I have this knack for showing up in a place at just the right time. I don't intend to do it; it just happens. It's like each place decides to reveal itself in its purest form, lest I think I'm somewhere else. After all, if you showed up in New York City and everybody was greeting you cheerfully and asking about life in your hometown, would you really be having a New York experience?
Here's how my first arrival in New York went: I came in by bus at about 2 a.m. You may think the Memphis bus station is an undesirable place at 2 a.m. -- though as a man who's seen many a bus station, I can tell you Memphis' is on the better side of typical -- but the Port Authority Bus Terminal in Manhattan has over 300 gates. The words that come to mind are cavern, labyrinth, catacomb, bunker . I am not exaggerating when I say that after I cleared the diesel exhaust fumes of the bus, the first smell I encountered in the Big Apple was that of urine. And the first person -- no, the first several people -- I encountered tried to rip me off.
My arrival in San Francisco was something else entirely. I was a fresh 22-year-old when I emerged from the old bus station on Market Street -- and that, let me assure you, was a bad bus station -- and out on the street I saw there was a parade going on. I love parades, so I went to check it out. The first float I saw was covered with men wearing leather G-strings and doing the bump-and-grind. I had arrived just in time for Gay Pride Day; the parade was led by a couple of hundred Harley-riding women calling themselves Dykes on Bikes.
At the far end of the sociopolitical spectrum, one Sunday morning found me driving into Charlotte, North Carolina, at about 8 a.m. The freeways were absolutely choked with cars. I thought to myself that North Carolina has a heck of a church crowd. But then I noticed a sticker on the side of a car with a big "3" on it. Holy Trinity? No, Dale Earnhardt. Turns out the swarms that day were not headed for salvation; they were going to a car race. Charlotte is the hub of NASCAR world, and I soon found myself at a rest area where the Earnhardt people and the Jeff Gordon people were making snide remarks about each other's heroes. Imagine an I-55 rest area on the morning of the Ole Miss-Mississippi State football game, and you'll get the idea.
Long before I ever went to Oregon, I had heard the same thing everybody else hears about it: "It rains all the time." Well, it doesn't quite, but naturally it was when I arrived. Now, considering it rains about 150 days a year, this doesn't make me unique. But when I first got there people were kayaking on city streets. About two weeks before, there had been an ice storm that brought down trees and branches all over Portland. Then a day of nearly 100-mph winds had taken out whatever limbs had survived the ice, thus ensuring that no creek or drainage ditch would be flowing properly. Then came the dreaded "Pineapple Express," a warm, wet front from Hawaii that brought more than a foot of rain in four days, with 50-degree temperatures in the high mountains which brought down about 10 feet of the snowpack.
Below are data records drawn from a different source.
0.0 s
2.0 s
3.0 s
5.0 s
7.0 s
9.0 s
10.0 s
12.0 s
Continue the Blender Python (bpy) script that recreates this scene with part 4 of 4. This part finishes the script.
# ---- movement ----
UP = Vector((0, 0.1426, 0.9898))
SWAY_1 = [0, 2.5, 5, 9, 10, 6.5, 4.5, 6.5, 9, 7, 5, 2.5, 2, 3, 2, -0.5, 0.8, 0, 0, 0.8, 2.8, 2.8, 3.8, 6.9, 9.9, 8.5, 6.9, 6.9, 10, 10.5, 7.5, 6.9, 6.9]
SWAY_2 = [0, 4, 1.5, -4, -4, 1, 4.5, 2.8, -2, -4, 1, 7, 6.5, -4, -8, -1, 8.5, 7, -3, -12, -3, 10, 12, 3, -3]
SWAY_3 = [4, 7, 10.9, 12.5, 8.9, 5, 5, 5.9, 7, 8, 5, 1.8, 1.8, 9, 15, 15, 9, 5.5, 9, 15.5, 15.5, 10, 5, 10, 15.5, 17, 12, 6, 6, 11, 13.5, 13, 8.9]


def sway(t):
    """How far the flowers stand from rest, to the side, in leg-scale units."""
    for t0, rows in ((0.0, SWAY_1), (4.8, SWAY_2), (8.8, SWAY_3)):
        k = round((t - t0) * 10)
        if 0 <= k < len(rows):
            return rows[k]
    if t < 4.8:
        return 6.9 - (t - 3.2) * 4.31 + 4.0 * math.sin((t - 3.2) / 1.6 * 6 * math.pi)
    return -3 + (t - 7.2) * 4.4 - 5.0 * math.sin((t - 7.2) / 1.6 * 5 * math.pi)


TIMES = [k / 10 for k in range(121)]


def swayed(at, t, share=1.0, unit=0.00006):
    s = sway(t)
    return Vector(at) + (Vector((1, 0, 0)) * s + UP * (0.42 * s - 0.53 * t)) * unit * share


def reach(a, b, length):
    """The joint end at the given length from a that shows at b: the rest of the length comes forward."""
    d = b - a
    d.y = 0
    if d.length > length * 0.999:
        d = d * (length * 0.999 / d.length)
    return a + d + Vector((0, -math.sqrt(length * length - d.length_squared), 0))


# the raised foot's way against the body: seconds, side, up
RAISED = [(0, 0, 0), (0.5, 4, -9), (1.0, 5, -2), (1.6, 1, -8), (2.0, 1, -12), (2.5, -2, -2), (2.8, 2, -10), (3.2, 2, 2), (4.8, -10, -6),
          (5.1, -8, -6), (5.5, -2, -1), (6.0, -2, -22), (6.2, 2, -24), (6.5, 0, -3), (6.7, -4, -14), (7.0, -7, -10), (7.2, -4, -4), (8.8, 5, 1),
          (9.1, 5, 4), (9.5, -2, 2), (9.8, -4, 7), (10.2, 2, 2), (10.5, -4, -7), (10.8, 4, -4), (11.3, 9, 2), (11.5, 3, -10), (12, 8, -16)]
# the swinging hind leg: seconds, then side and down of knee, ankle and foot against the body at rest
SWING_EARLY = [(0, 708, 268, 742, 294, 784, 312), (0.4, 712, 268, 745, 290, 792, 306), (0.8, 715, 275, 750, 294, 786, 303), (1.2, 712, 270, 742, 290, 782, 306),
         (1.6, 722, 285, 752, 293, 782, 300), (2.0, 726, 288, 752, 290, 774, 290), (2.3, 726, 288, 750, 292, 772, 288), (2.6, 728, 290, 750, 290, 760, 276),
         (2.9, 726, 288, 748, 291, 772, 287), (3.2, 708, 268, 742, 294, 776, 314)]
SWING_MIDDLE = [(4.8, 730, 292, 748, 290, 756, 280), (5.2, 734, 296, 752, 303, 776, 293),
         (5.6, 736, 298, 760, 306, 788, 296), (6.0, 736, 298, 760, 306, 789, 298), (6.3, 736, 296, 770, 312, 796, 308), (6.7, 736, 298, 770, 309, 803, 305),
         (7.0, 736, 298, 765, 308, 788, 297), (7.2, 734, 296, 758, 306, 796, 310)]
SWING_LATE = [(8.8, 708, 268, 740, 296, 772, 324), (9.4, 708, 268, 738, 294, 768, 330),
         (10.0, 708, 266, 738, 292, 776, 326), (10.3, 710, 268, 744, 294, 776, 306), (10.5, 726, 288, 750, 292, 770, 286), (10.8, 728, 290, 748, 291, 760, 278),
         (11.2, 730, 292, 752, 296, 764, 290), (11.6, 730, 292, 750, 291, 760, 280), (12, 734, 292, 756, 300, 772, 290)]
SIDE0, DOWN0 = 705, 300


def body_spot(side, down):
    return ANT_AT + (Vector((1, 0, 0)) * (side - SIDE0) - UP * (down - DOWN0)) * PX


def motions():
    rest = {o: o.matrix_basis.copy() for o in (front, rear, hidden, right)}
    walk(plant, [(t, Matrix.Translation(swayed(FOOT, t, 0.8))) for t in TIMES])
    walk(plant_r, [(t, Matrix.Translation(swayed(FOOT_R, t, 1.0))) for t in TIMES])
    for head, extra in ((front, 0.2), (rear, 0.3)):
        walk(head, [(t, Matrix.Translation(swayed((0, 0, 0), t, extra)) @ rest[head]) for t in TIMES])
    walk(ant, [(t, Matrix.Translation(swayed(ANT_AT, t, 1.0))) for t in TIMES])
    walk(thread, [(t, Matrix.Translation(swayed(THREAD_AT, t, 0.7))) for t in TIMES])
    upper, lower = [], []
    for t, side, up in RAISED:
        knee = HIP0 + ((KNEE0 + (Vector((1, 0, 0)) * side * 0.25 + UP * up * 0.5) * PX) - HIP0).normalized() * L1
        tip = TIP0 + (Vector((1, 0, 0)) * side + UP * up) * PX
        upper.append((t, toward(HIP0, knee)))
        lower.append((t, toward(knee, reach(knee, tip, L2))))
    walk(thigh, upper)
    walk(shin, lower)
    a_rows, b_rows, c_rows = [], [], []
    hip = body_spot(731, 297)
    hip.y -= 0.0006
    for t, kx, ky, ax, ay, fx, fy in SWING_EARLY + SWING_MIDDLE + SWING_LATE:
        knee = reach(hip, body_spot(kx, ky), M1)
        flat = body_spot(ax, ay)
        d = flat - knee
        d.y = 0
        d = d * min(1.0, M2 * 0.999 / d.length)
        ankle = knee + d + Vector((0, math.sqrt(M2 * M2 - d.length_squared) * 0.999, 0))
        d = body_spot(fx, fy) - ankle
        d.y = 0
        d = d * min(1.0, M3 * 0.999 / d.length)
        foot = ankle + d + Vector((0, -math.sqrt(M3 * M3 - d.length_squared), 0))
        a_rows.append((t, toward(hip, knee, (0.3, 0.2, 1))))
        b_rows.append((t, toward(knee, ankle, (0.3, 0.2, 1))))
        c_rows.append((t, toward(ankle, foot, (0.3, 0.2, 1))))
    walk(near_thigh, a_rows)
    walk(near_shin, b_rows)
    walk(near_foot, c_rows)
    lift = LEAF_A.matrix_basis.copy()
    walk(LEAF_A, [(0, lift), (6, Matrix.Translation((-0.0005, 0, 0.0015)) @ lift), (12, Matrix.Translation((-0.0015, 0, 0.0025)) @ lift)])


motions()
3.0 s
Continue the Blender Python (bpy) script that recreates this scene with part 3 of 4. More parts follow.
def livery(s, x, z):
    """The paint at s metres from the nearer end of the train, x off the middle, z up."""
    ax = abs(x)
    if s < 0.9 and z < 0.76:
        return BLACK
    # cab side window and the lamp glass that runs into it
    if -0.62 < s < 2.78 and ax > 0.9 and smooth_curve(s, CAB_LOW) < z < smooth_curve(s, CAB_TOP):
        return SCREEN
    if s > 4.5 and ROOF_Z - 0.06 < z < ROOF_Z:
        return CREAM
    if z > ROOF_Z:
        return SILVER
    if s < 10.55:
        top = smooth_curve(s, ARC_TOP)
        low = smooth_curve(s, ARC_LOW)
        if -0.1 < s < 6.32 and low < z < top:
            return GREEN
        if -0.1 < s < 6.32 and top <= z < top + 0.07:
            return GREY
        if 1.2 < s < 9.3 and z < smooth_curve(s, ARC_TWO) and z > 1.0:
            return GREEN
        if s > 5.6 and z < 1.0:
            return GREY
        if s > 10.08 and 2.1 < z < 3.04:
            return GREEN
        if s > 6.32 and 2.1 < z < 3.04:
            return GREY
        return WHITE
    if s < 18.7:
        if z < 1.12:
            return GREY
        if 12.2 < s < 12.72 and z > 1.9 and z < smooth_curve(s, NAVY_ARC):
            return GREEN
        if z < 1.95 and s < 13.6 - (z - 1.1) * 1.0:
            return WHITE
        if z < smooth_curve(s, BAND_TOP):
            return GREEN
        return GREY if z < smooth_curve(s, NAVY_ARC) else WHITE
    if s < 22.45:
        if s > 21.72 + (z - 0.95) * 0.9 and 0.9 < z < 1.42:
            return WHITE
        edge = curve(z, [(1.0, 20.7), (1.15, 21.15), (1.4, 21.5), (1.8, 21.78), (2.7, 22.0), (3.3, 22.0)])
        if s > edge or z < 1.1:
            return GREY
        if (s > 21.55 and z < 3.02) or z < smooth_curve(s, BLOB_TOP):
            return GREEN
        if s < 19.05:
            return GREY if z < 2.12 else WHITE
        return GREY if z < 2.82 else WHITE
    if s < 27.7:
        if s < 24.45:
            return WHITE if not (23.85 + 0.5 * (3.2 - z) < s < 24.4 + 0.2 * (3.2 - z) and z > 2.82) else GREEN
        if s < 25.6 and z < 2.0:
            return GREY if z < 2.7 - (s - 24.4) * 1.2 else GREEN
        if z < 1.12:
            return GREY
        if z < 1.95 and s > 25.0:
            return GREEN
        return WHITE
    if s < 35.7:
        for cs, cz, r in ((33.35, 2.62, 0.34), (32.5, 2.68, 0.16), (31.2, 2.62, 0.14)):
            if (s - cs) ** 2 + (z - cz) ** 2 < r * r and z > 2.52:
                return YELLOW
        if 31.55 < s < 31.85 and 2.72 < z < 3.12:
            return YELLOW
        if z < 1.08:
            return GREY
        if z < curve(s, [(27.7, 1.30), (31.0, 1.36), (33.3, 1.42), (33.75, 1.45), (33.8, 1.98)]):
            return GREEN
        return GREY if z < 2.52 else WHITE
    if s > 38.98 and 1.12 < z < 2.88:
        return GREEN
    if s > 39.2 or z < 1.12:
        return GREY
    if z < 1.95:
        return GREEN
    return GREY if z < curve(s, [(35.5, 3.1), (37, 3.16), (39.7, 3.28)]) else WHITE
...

So there was just a bit of water in the system as my friend Chip and I made our way up the coast from California. Every night we would check into a motel -- in the pouring rain -- and the lead story on the network news would be the flooding in Oregon. First it was creeks and rivers out of their banks, then it was coastal towns being cut off, then children were being swept away, then the kayaks came out. A major waterfall on the Willamette River (featured, by the way, in a terrible movie called The Hunted) was completely submerged. By the time we got there, six of Portland's seven bridges over the Willamette were closed, and an army of volunteers had been forced to build a six-foot seawall in a downtown park to keep the river out. On the day we arrived -- on that very day, of course -- the Willamette crested. It was three inches from the top of the seawall.
Weather was a factor on my first arrival in Alaska too. I went up there to work in the fishing business, and when I arrived, right about this time of year, there were still chunks of ice floating around in the ocean. It was also my first union job, so naturally the union went on strike soon after.
First time I ever went to San Antonio? 113 degrees. First trip to New Orleans? Mardi Gras. First trip to Detroit? The annual "Devils Night" binge of arsons, since remade as the annual Angels Night of community activism.
I guess this is all the equivalent of arriving in Memphis for the first time and going straight to the candlelight vigil at Graceland. I can tell you this, though: It keeps me on edge as I approach new places. And I tell my friends that if they want something exciting or classic to happen in their hometown, just invite me over.